(Records with scene code)
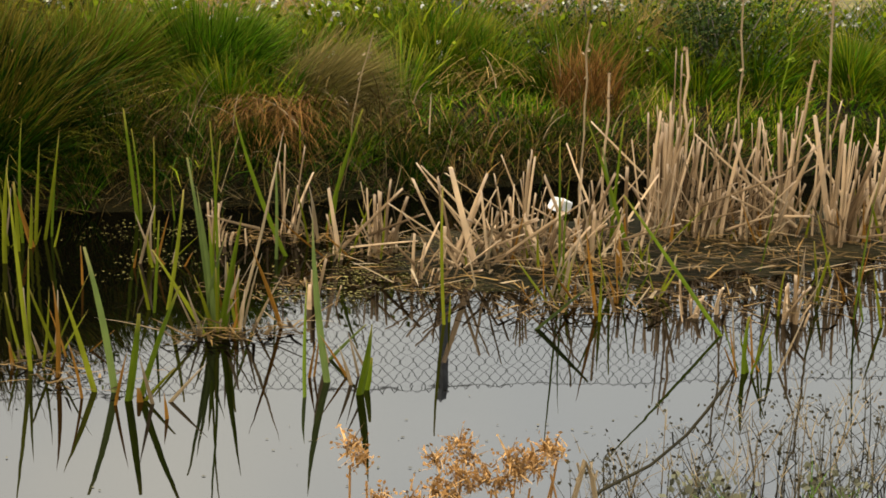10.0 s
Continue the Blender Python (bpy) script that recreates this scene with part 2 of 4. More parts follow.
# pond water: dark and murky under a glossy skin, wavelets towards the far bank
WATER, nodes, links, bsdf = mat_base("pond_water")
bsdf.inputs["Base Color"].default_value = (0.0008, 0.0007, 0.0004, 1)
bsdf.inputs["Roughness"].default_value = 0.9
bsdf.inputs["Specular IOR Level"].default_value = 0.0
gloss = nodes.new("ShaderNodeBsdfGlossy")
gloss.inputs["Color"].default_value = (0.97, 0.97, 0.97, 1)
gloss.inputs["Roughness"].default_value = 0.012
lw = nodes.new("ShaderNodeLayerWeight")
lw.inputs[0].default_value = 0.5
wr = ramp(nodes, [(0.0, (0.08, 0.08, 0.08)), (0.55, (0.139, 0.139, 0.139)), (0.72, (0.164, 0.164, 0.164)), (0.86, (0.184, 0.184, 0.184)), (1.0, (0.5, 0.5, 0.5))])
links.new(lw.outputs["Facing"], wr.inputs[0])
mx = nodes.new("ShaderNodeMixShader")
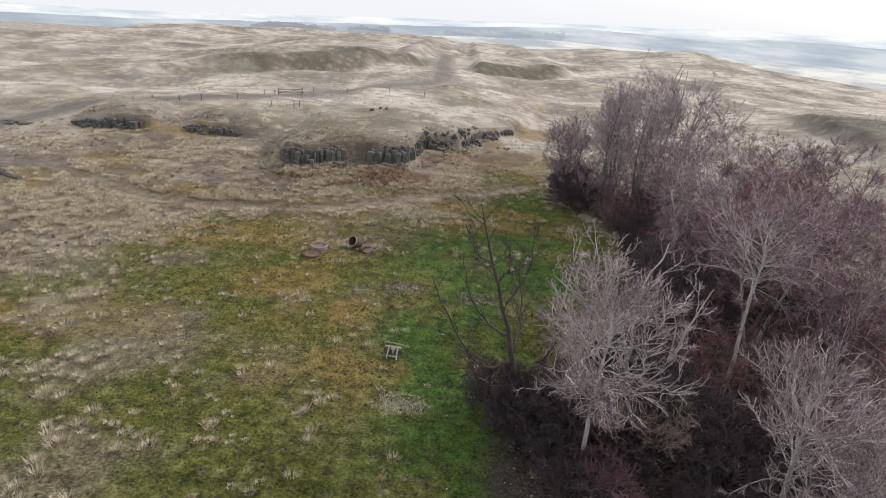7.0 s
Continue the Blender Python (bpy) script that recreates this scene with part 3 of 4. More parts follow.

Exercise: Locate each line containing the string "that" and show it.

The result:
Continue the Blender Python (bpy) script that recreates this scene with part 2 of 4. More parts follow.
Continue the Blender Python (bpy) script that recreates this scene with part 3 of 4. More parts follow.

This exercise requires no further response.